Data for processing:
____________

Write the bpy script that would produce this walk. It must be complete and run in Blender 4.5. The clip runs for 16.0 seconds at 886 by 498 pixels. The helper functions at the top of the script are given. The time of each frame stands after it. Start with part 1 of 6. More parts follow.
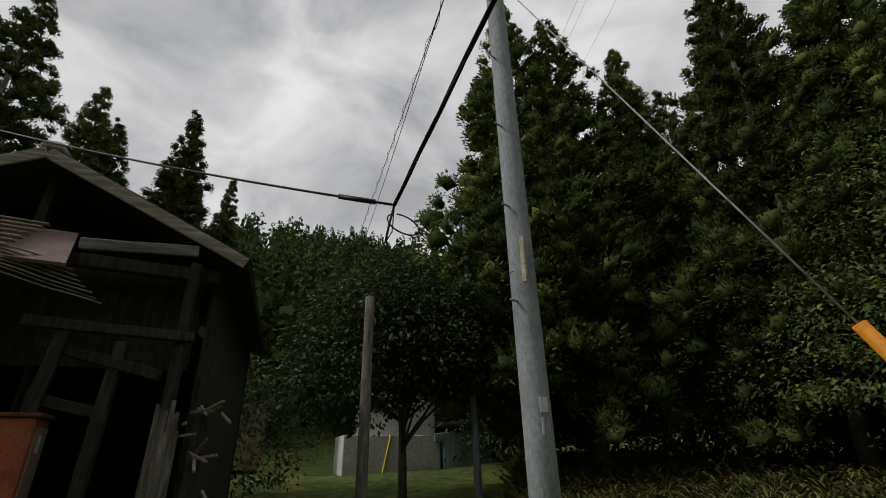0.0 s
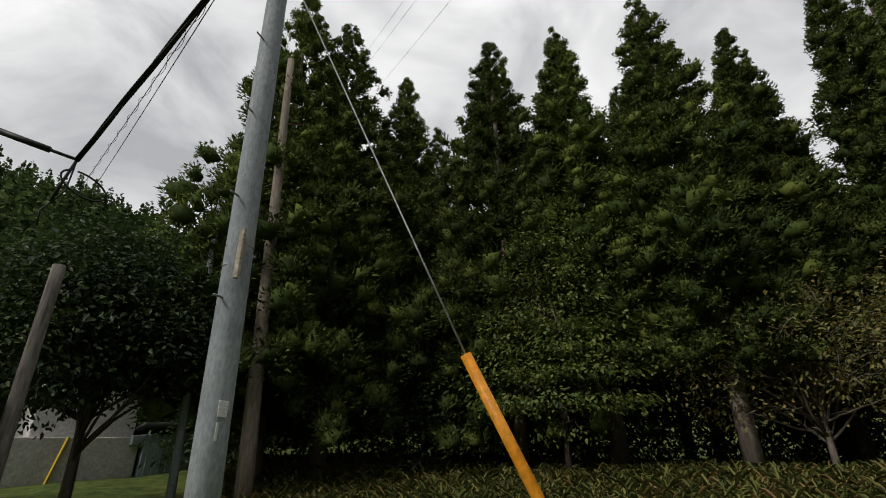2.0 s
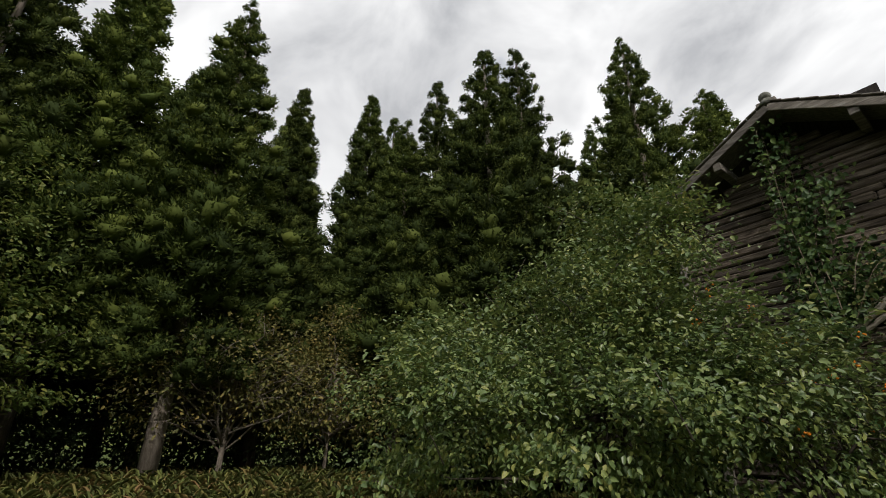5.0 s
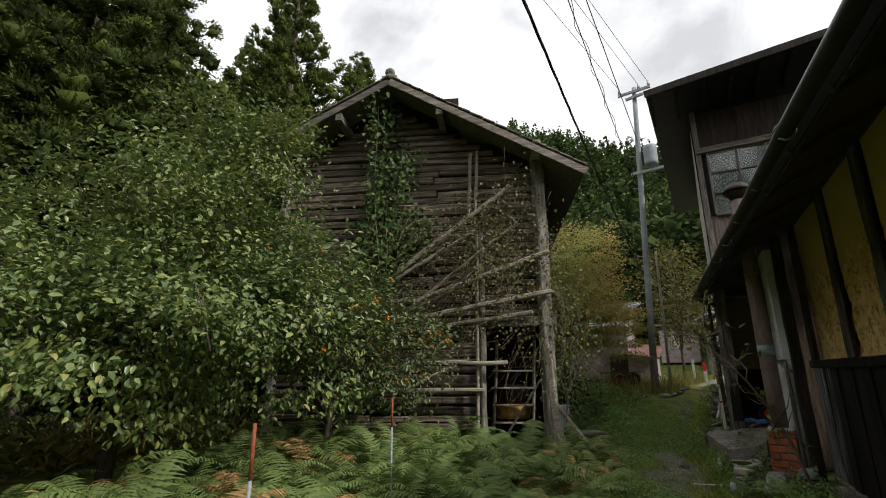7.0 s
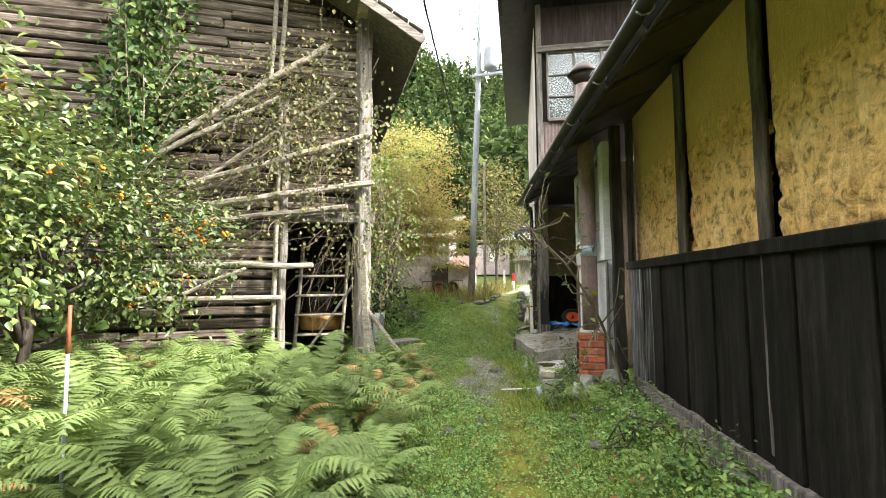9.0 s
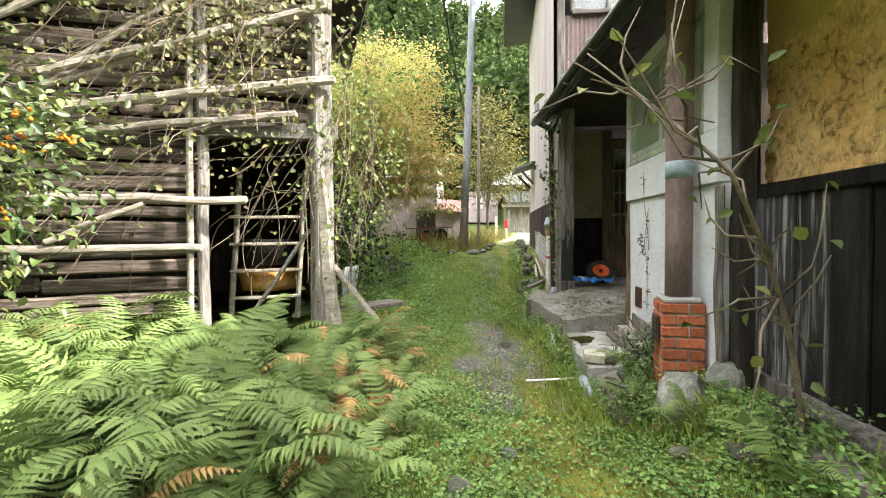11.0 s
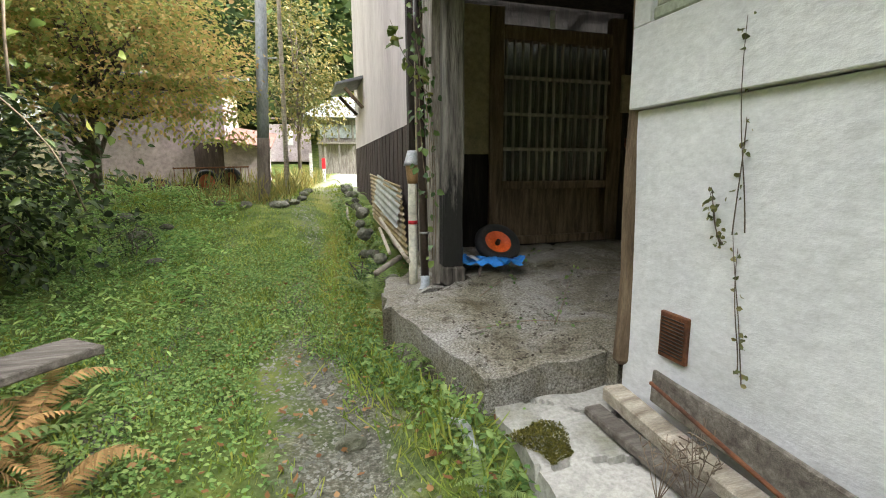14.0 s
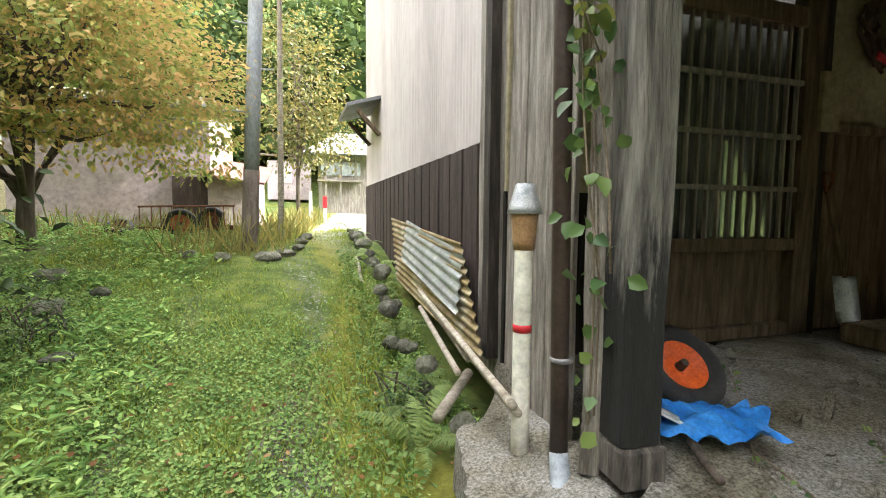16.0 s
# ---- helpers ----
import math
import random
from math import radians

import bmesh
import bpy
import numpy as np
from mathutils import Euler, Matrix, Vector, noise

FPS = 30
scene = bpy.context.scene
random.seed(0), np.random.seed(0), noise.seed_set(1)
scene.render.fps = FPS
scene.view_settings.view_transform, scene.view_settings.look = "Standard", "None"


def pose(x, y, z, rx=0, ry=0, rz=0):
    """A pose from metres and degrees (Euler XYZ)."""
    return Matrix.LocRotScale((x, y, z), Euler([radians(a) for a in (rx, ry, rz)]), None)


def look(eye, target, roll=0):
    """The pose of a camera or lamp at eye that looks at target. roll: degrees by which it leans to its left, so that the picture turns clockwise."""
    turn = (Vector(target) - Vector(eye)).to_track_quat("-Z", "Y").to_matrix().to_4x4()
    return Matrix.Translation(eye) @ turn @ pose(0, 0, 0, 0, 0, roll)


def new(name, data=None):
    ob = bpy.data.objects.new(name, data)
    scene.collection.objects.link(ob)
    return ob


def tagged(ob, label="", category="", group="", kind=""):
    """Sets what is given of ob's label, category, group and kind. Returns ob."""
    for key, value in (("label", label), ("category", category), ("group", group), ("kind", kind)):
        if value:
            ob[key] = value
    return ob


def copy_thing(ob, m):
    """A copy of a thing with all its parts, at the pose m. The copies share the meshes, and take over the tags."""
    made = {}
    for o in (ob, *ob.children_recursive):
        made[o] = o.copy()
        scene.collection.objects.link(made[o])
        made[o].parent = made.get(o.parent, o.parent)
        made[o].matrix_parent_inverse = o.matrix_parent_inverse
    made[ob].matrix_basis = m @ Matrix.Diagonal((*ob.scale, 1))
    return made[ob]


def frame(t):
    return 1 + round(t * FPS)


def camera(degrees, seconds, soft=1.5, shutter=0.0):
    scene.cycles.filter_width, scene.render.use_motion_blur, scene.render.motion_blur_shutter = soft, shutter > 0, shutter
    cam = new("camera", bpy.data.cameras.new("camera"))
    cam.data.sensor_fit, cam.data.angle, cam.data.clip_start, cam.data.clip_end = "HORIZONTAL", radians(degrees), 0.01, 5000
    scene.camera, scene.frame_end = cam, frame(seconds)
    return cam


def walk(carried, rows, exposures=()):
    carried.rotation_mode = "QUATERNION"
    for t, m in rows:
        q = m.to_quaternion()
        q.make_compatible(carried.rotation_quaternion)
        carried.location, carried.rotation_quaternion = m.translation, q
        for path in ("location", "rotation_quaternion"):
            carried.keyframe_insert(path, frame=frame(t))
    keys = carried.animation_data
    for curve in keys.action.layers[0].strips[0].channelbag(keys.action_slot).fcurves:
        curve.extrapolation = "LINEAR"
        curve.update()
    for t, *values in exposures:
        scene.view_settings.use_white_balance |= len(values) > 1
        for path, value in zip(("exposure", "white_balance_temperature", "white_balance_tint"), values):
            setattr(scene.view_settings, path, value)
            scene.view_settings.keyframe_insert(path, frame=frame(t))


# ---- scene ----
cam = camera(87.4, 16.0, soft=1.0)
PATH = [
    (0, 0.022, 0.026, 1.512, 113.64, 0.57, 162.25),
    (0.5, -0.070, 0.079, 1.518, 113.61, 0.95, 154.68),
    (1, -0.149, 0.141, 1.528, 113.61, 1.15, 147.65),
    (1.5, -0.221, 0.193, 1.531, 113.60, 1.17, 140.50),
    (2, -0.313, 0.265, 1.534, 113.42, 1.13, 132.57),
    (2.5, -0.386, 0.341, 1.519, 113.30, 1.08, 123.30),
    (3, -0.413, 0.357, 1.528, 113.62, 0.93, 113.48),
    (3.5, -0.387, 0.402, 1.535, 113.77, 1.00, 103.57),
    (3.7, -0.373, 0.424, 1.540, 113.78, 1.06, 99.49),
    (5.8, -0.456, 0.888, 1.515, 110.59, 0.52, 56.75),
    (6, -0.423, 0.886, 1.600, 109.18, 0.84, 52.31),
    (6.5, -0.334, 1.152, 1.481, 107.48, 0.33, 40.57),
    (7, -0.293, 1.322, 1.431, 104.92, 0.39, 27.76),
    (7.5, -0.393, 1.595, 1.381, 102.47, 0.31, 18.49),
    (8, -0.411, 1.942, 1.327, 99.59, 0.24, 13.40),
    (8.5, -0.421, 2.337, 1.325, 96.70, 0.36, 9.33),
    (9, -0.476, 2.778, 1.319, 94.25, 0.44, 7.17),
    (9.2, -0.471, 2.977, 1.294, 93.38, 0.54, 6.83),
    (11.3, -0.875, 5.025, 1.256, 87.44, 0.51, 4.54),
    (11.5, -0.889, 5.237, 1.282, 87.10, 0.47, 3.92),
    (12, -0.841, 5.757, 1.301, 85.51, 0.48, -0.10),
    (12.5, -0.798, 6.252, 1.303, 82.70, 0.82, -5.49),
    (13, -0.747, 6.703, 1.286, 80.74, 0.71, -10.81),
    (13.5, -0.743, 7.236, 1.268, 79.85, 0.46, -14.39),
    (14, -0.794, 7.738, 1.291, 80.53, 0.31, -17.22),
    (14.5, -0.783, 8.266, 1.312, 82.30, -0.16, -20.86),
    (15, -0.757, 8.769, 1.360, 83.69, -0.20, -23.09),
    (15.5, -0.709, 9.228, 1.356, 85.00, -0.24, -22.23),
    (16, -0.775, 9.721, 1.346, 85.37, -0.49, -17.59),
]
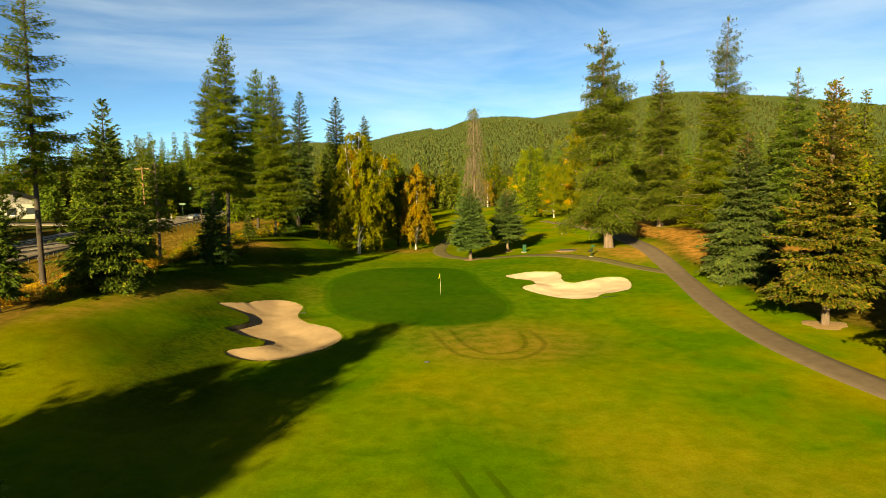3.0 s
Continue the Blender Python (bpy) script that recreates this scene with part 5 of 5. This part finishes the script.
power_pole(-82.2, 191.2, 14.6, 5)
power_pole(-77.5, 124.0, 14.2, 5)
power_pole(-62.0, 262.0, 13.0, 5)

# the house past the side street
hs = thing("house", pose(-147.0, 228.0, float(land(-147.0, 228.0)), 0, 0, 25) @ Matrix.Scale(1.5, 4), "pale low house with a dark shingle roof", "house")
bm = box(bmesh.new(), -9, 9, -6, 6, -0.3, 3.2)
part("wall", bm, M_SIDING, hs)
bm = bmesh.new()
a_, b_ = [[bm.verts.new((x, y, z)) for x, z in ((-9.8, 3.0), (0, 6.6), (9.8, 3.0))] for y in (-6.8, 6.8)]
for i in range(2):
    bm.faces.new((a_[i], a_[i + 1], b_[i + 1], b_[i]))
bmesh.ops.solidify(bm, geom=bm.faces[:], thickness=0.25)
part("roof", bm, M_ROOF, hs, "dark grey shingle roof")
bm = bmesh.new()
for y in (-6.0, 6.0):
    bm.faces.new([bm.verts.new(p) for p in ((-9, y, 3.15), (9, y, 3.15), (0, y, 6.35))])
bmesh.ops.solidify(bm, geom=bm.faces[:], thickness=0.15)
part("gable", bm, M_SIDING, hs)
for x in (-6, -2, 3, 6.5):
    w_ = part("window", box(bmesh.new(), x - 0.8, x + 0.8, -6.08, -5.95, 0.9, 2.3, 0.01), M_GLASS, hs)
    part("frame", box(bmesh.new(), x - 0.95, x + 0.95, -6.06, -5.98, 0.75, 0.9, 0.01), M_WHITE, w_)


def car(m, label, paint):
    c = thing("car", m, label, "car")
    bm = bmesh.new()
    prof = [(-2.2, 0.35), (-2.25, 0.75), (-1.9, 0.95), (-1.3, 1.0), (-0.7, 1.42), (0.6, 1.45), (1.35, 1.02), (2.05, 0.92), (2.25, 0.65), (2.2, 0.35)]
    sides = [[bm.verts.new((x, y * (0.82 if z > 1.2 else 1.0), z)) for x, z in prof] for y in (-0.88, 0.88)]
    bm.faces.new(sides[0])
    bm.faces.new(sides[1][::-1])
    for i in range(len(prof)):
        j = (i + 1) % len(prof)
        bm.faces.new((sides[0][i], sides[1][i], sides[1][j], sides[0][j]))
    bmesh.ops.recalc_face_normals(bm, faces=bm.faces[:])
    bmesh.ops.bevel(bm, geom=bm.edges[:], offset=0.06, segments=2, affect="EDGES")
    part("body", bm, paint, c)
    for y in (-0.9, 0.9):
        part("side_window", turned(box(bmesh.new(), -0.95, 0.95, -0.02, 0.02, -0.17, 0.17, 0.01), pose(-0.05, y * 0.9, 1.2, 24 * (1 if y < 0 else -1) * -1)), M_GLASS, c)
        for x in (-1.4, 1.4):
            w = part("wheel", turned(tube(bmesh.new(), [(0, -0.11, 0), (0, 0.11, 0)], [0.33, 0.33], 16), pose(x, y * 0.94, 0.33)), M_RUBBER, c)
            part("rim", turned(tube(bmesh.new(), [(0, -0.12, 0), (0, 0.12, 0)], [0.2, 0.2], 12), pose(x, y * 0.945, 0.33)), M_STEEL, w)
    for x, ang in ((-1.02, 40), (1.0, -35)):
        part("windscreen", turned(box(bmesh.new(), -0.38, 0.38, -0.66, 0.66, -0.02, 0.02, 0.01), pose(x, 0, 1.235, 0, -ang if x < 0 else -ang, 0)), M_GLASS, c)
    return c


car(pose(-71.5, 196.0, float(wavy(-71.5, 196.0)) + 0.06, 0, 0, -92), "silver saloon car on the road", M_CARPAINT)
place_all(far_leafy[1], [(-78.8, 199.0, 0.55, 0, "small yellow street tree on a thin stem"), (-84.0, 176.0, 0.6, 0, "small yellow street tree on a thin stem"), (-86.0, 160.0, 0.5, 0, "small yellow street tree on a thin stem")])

____________

Given instruction: Copy nothing past the line containing "return 1 + round(t * FPS)": reproduce every line from the start of the records up to it, skipping pictures.

In response:
Write the bpy script that would produce this walk. It must be complete and run in Blender 4.5. The clip runs for 16.0 seconds at 886 by 498 pixels. The helper functions at the top of the script are given. The time of each frame stands after it. Start with part 1 of 6. More parts follow.
0.0 s
2.0 s
5.0 s
7.0 s
9.0 s
11.0 s
14.0 s
16.0 s
# ---- helpers ----
import math
import random
from math import radians

import bmesh
import bpy
import numpy as np
from mathutils import Euler, Matrix, Vector, noise

FPS = 30
scene = bpy.context.scene
random.seed(0), np.random.seed(0), noise.seed_set(1)
scene.render.fps = FPS
scene.view_settings.view_transform, scene.view_settings.look = "Standard", "None"


def pose(x, y, z, rx=0, ry=0, rz=0):
    """A pose from metres and degrees (Euler XYZ)."""
    return Matrix.LocRotScale((x, y, z), Euler([radians(a) for a in (rx, ry, rz)]), None)


def look(eye, target, roll=0):
    """The pose of a camera or lamp at eye that looks at target. roll: degrees by which it leans to its left, so that the picture turns clockwise."""
    turn = (Vector(target) - Vector(eye)).to_track_quat("-Z", "Y").to_matrix().to_4x4()
    return Matrix.Translation(eye) @ turn @ pose(0, 0, 0, 0, 0, roll)


def new(name, data=None):
    ob = bpy.data.objects.new(name, data)
    scene.collection.objects.link(ob)
    return ob


def tagged(ob, label="", category="", group="", kind=""):
    """Sets what is given of ob's label, category, group and kind. Returns ob."""
    for key, value in (("label", label), ("category", category), ("group", group), ("kind", kind)):
        if value:
            ob[key] = value
    return ob


def copy_thing(ob, m):
    """A copy of a thing with all its parts, at the pose m. The copies share the meshes, and take over the tags."""
    made = {}
    for o in (ob, *ob.children_recursive):
        made[o] = o.copy()
        scene.collection.objects.link(made[o])
        made[o].parent = made.get(o.parent, o.parent)
        made[o].matrix_parent_inverse = o.matrix_parent_inverse
    made[ob].matrix_basis = m @ Matrix.Diagonal((*ob.scale, 1))
    return made[ob]


def frame(t):
    return 1 + round(t * FPS)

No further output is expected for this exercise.